> **Exercise requirements**: Drop all images and give the records again exactly.

# start of Records for this exercise

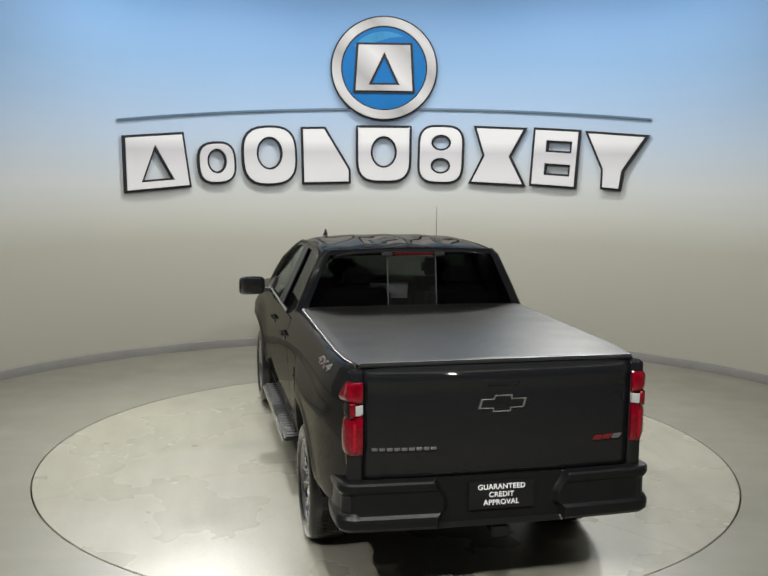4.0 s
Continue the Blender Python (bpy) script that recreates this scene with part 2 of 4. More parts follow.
# ---- mesh helpers ----
def mesh_from(verts, faces, sharp=35):
    me = bpy.data.meshes.new("mesh")
    me.from_pydata([tuple(v) for v in verts], [], faces)
    bm = bmesh.new()
    bm.from_mesh(me)
    bmesh.ops.remove_doubles(bm, verts=bm.verts, dist=1e-5)
    bmesh.ops.recalc_face_normals(bm, faces=bm.faces)
    bm.to_mesh(me)
    bm.free()
    return smooth(me, sharp)


def smooth(me, sharp=35):
    for p in me.polygons:
        p.use_smooth = True
    me.set_sharp_from_angle(angle=radians(sharp))
    return me


def grid(rows, closed=False):
    """Quads over rows of points; closed joins the last row to the first."""
    n = len(rows[0])
    verts = [p for r in rows for p in r]
    faces = []
    for i in range(len(rows) if closed else len(rows) - 1):
        j = (i + 1) % len(rows)
        for k in range(n - 1):
            faces.append((i * n + k, i * n + k + 1, j * n + k + 1, j * n + k))
    return verts, faces


def cuboid(lo, hi, bevel=0.01, segments=2):
    """A box between two corners with rounded edges."""
    bm = bmesh.new()
    bmesh.ops.create_cube(bm, size=1)
    for v in bm.verts:
        v.co = Vector([lo[i] + (v.co[i] + 0.5) * (hi[i] - lo[i]) for i in range(3)])
    if bevel:
        bmesh.ops.bevel(bm, geom=bm.edges[:], offset=bevel, segments=segments, affect="EDGES")
    me = bpy.data.meshes.new("mesh")
    bm.to_mesh(me)
    bm.free()
    return smooth(me, 40)


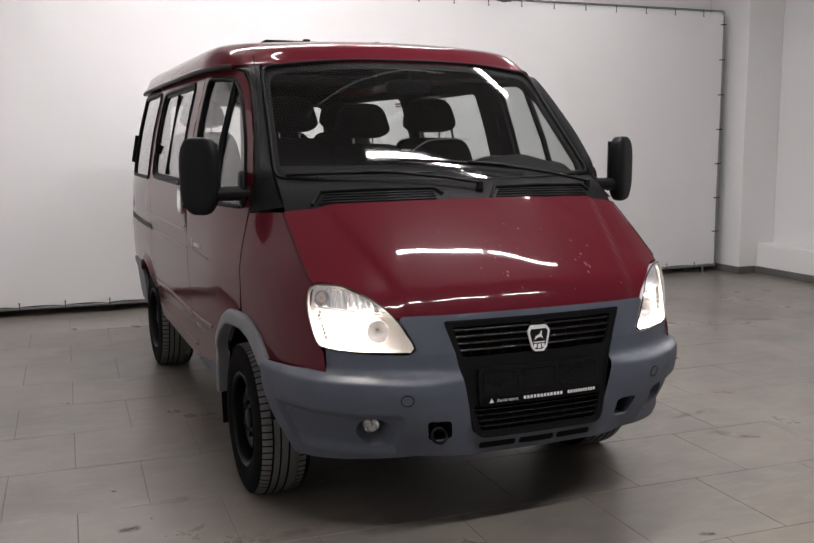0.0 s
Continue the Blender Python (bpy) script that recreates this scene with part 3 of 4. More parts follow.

# end of Records for this exercise

> **Solution to this problem**:
4.0 s
Continue the Blender Python (bpy) script that recreates this scene with part 2 of 4. More parts follow.
# ---- mesh helpers ----
def mesh_from(verts, faces, sharp=35):
    me = bpy.data.meshes.new("mesh")
    me.from_pydata([tuple(v) for v in verts], [], faces)
    bm = bmesh.new()
    bm.from_mesh(me)
    bmesh.ops.remove_doubles(bm, verts=bm.verts, dist=1e-5)
    bmesh.ops.recalc_face_normals(bm, faces=bm.faces)
    bm.to_mesh(me)
    bm.free()
    return smooth(me, sharp)


def smooth(me, sharp=35):
    for p in me.polygons:
        p.use_smooth = True
    me.set_sharp_from_angle(angle=radians(sharp))
    return me


def grid(rows, closed=False):
    """Quads over rows of points; closed joins the last row to the first."""
    n = len(rows[0])
    verts = [p for r in rows for p in r]
    faces = []
    for i in range(len(rows) if closed else len(rows) - 1):
        j = (i + 1) % len(rows)
        for k in range(n - 1):
            faces.append((i * n + k, i * n + k + 1, j * n + k + 1, j * n + k))
    return verts, faces


def cuboid(lo, hi, bevel=0.01, segments=2):
    """A box between two corners with rounded edges."""
    bm = bmesh.new()
    bmesh.ops.create_cube(bm, size=1)
    for v in bm.verts:
        v.co = Vector([lo[i] + (v.co[i] + 0.5) * (hi[i] - lo[i]) for i in range(3)])
    if bevel:
        bmesh.ops.bevel(bm, geom=bm.edges[:], offset=bevel, segments=segments, affect="EDGES")
    me = bpy.data.meshes.new("mesh")
    bm.to_mesh(me)
    bm.free()
    return smooth(me, 40)


0.0 s
Continue the Blender Python (bpy) script that recreates this scene with part 3 of 4. More parts follow.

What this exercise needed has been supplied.